Pourquoi les psychostimulants ont une action "paradoxale" dans le TDAH? Réponse dans cet article des Annales Médicopsychologiques
Retrouvez dans les Annales Médico-Psychologiques faisant un état des lieux des théories neurobiologiques expliquant l'action des psychostimulants dans le TDAH, en particulier les effets "calmants" paradoxaux de ces molécules.
Résumé
Problématique : Le trouble déficit de l’attention – hyperactivité (TDAH) est caractérisé par une perturbation des fonctions attentionnelles et de la planification des tâches (fonctions exécutives), plus ou moins associée à une hyperactivité - impulsivité. Les psychostimulants, qui ont une action dopaminergique, constituent la principale classe pharmacologique utilisée pour traiter le TDAH. Or, l’intoxication aux psychostimulants est connue pour entrainer des troubles attentionnels et une grande agitation psychomotrice. Il peut donc sembler paradoxal de traiter les symptômes de TDAH avec des molécules dont l’usage peut provoquer le même type de symptômes.
Méthodes : A travers une revue narrative d’articles scientifiques, nous montrons comment les données neurobiologiques récentes, portant à la fois sur les mécanismes dopaminergiques sous-jacents aux fonctions attentionnelles et exécutives, les anomalies dopaminergiques du TDAH, et les modes d’action pharmacologique des psychostimulants, convergent pour expliquer ce paradoxe apparent.
Résultats: On considère aujourd’hui qu’il existe une relation « en U inversé » entre les niveaux de dopamine dans le cortex préfrontal (CPF) d’une part, et les performances attentionnelles et exécutives d’autre part. Trop, mais aussi trop peu de dopamine sont susceptibles d’aboutir au même résultat, c.à.d. une perturbation des fonctions exécutives et une diminution des performances cognitives. Or, dans le TDAH, il existe un niveau de dopamine anormalement bas au sein du CPF, qui expliquerait la symptomatologie. Les psychostimulants agissent principalement en bloquant les transporteurs présynaptiques des catécholamines (dopamine et noradrénaline). Ainsi, en réhaussant les niveaux de dopamine dans le CPF chez les sujets avec TDAH, ils permettraient de revenir à des niveaux associés à de bonnes performances, tandis que chez des sujets sans TDAH, ils auraient davantage tendance à amener les concentrations de dopamine à des niveaux élevés, là où les fonctions exécutives sont de nouveau altérées.

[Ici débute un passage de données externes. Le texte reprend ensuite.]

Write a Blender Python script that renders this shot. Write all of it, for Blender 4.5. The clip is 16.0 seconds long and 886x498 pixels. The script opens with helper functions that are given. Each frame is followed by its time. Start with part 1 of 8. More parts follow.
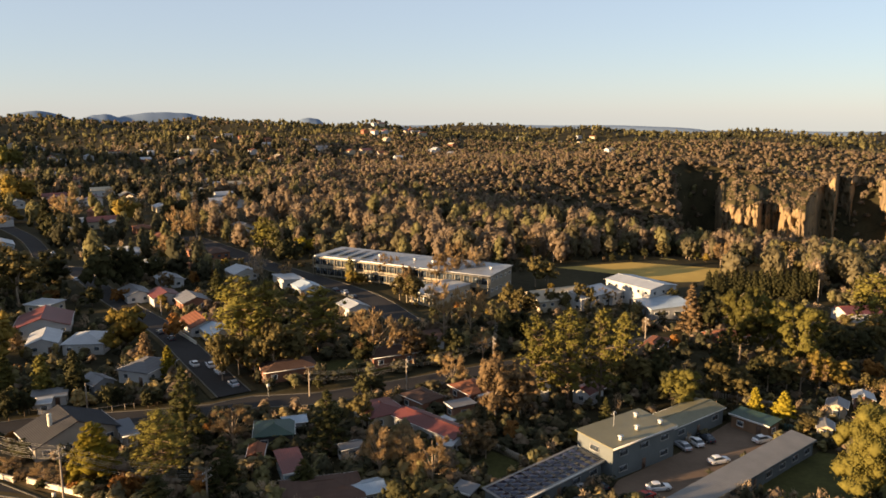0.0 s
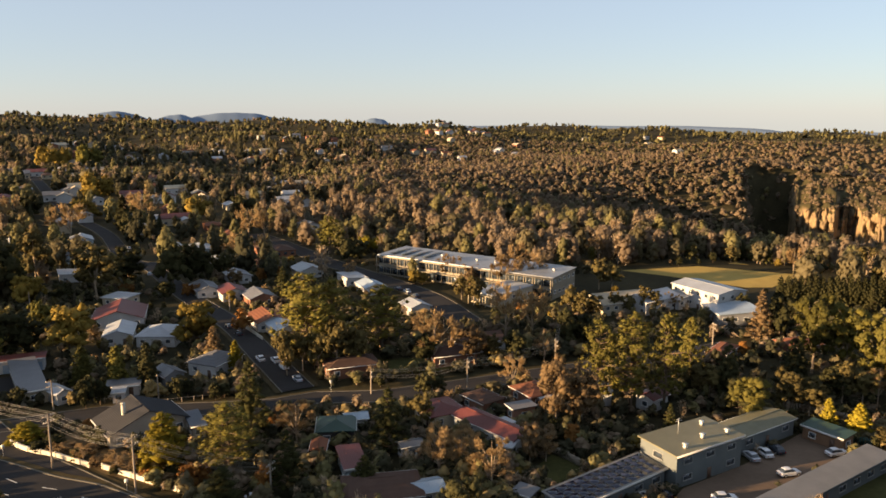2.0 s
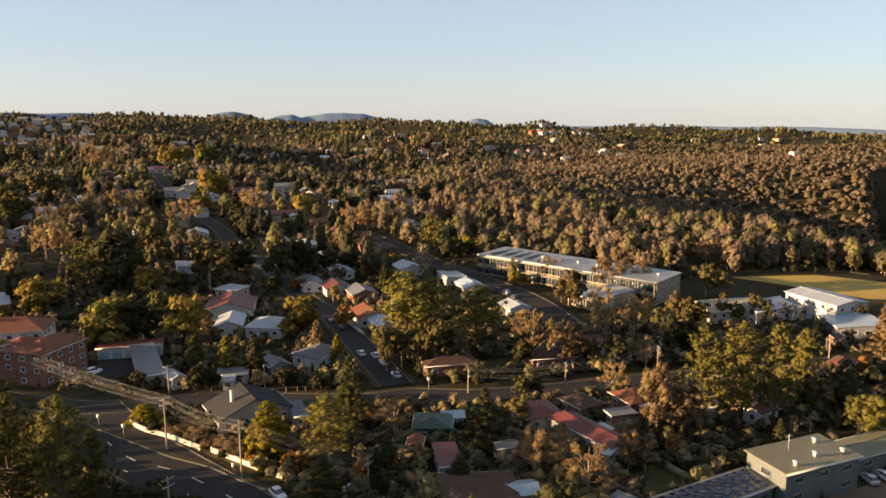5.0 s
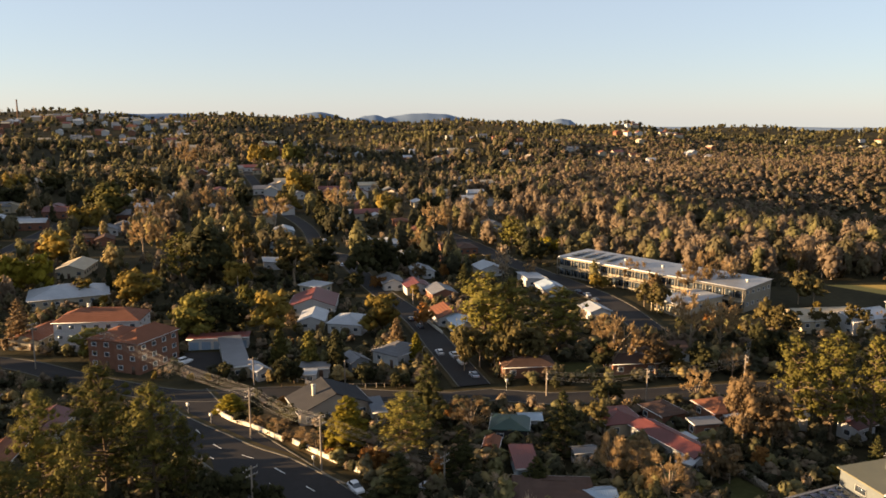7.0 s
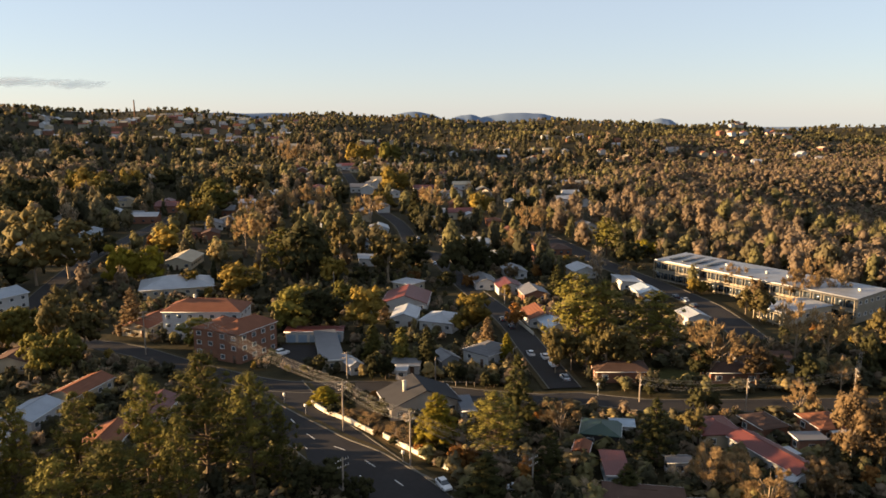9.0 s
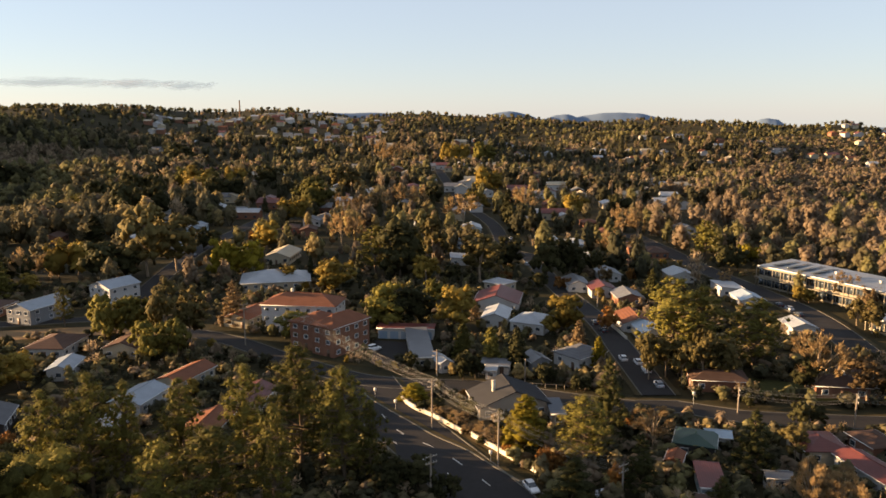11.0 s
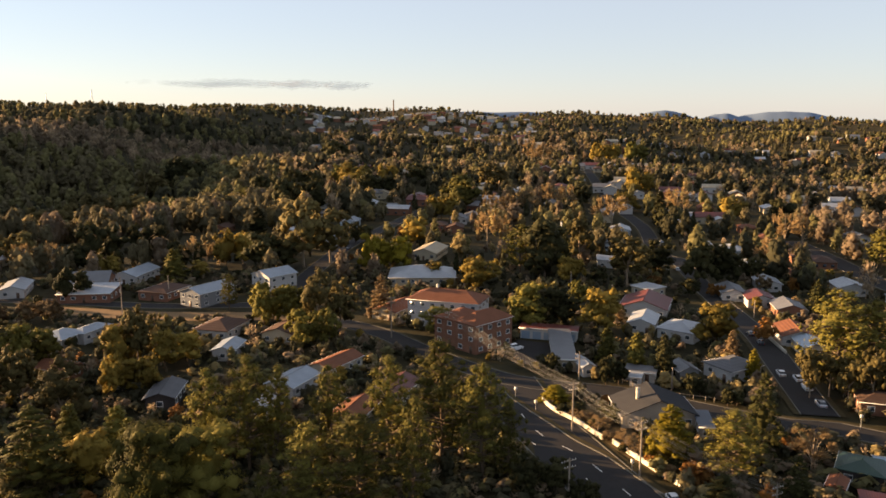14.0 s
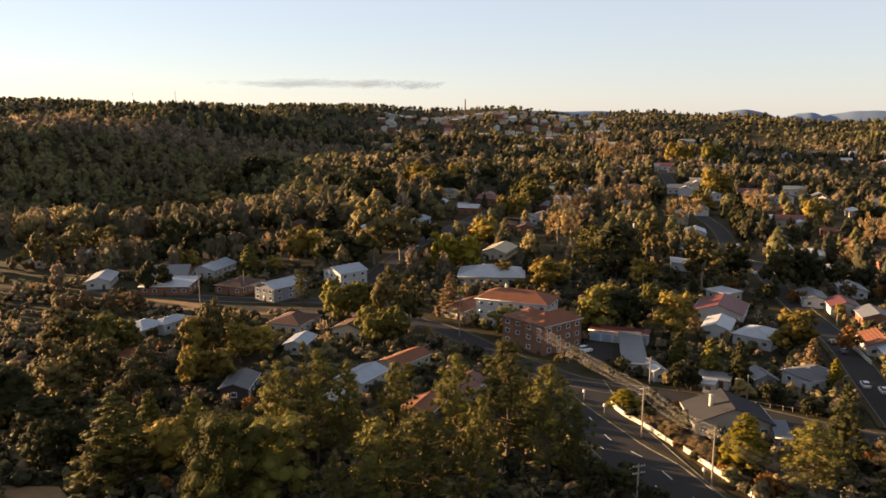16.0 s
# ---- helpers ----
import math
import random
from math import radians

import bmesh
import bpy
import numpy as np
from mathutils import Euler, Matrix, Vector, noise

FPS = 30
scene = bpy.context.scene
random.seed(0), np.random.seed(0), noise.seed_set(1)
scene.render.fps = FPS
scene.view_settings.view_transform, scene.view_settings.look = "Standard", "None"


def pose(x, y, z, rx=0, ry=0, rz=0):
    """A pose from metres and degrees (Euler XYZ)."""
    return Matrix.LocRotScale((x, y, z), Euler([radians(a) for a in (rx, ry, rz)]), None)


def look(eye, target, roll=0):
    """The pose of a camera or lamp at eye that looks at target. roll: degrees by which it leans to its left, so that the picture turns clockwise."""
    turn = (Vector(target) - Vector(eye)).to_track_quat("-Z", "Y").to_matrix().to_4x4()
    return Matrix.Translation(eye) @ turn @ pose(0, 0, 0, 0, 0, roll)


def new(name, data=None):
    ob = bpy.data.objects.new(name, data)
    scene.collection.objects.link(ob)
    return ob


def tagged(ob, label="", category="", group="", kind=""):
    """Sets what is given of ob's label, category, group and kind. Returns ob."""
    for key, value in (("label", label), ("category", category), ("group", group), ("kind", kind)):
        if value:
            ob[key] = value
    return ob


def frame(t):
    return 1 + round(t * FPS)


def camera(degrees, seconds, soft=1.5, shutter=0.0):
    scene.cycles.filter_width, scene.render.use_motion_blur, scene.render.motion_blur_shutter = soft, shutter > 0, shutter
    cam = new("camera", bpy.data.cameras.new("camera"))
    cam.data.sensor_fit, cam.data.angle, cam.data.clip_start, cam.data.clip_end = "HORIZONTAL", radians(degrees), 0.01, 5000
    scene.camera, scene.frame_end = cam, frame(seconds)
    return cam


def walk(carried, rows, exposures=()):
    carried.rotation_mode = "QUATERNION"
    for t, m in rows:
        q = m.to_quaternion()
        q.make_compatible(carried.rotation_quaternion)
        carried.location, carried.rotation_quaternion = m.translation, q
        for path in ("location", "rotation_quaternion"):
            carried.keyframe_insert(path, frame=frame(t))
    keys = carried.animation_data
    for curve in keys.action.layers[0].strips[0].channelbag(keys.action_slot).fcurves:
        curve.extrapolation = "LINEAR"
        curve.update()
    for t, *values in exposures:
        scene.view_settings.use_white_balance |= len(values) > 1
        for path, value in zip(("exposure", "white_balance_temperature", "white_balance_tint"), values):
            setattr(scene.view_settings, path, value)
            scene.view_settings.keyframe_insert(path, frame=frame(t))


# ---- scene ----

Conclusions : Le modèle de relation « en U inversé » entre dopamine et performances cognitives résout élégamment le paradoxe apparent de l’action des psychostimulants dans le TDAH, et permet également d’expliquer un certain nombre de situations cliniques fréquemment retrouvées en pratique. Il est important d’éduquer les patients, les soignants, et le grand public, sur ces explications neurobiologiques, notamment pour lutter contre les représentations erronées associées à l’usage de psychostimulants chez les personnes atteintes de TDAH.